Until recently.  Recently I’ve been seeing more and more Messianics.  Being led to more and more links.  Reading more and more from people ‘on the same journey’ as me.  And the beliefs, I’m seeing…!  I can’t believe the total SHIT I’m reading.  Just legalistic SHIT.  “Torah says you shouldn’t take care for what you wear – clothes are for comfort, only”.  Um, that flies in the face of Proverbs 31, which says a woman ‘more to be desired than gold’ wears purple and fine garments.  Scripture CANNOT contradict itself, people.  The discussions about the end times are just LITTERED with twisted concepts taken from verses pulled out of context… I can’t believe half of the justification – it’s like they’ve gone the exact opposite direction as Churchianity… to an extreme that is WRONG.  And not just the beliefs, the attitudes!  I’m seeing the same pompous, loudmouthed arrogance (sputtering and spitting) as I did in churchianity.  ((No surprise, Anna, your one experience with synagogue was Cliques-R-Us, remember.))  Belligerent, cocky people who think they’ve attained something because they’re ABOVE christians.  Yes, christians are wrong, but so are YOUR beliefs, and even if you have some Truth, your attitude negates it!  But You can’t talk to people who aren’t open to hearing…

I have since been BOMBARDED with links to teachings from a plethora of Messianic sites.  I didn’t even KNOW there were that many Messianics out there.  I was invited to join a Messianic group that increased it’s membership threefold in just one hour!

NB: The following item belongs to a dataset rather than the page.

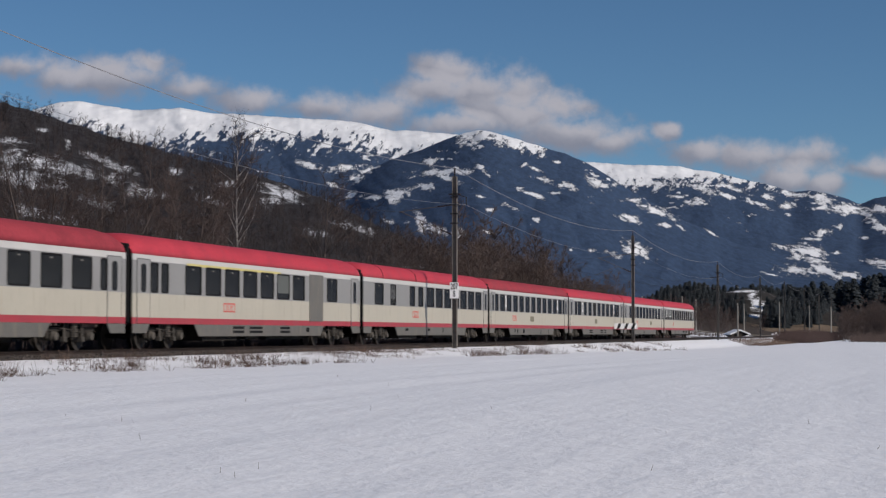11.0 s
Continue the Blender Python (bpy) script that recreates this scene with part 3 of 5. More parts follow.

Anything that is popular is NOT of God.  Let me just repeat that – anything that is popular has NEVER been of God.  Think about that for a moment.  There’s always a catch, something there that’s set up to snag.  And I have NEVER been a part of anything that is popular for that very reason.  And you know what I’m seeing?  I’m seeing that Satan is witnessing a rise in numbers among those searching for Truth, and so he has to do something about that.  So he does what he always does – he pours it on, makes people feel welcome and in the ‘right’ place, and introduces just enough untruth to cause them to stumble.  Oh, not in noticeable ways, but just enough to get them to zig early in the game, so that when they look back, they have to really search for the spot where they should’ve zagged.  This pisses me off.  Everyone else’s red flags should be standing on end, too… but they’re not.

No good can come of this.  Something is wrong.  It’s like being sucked into a box, and the box has “Messianic Judaism” on the side.  And I won’t go – you’d have to drag me kicking and screaming.  I’m very bothered by what I’m seeing.  David didn’t fit in a box.  Yeshua never fit in the box.  Paul/Saul didn’t fit in the box.  Elijah, Moses, Daniel… none of them fit in the box.  And that there IS a box tells me the vehicle that took me from churchianity to Truth has been hijacked, and I need to get out.  NOW.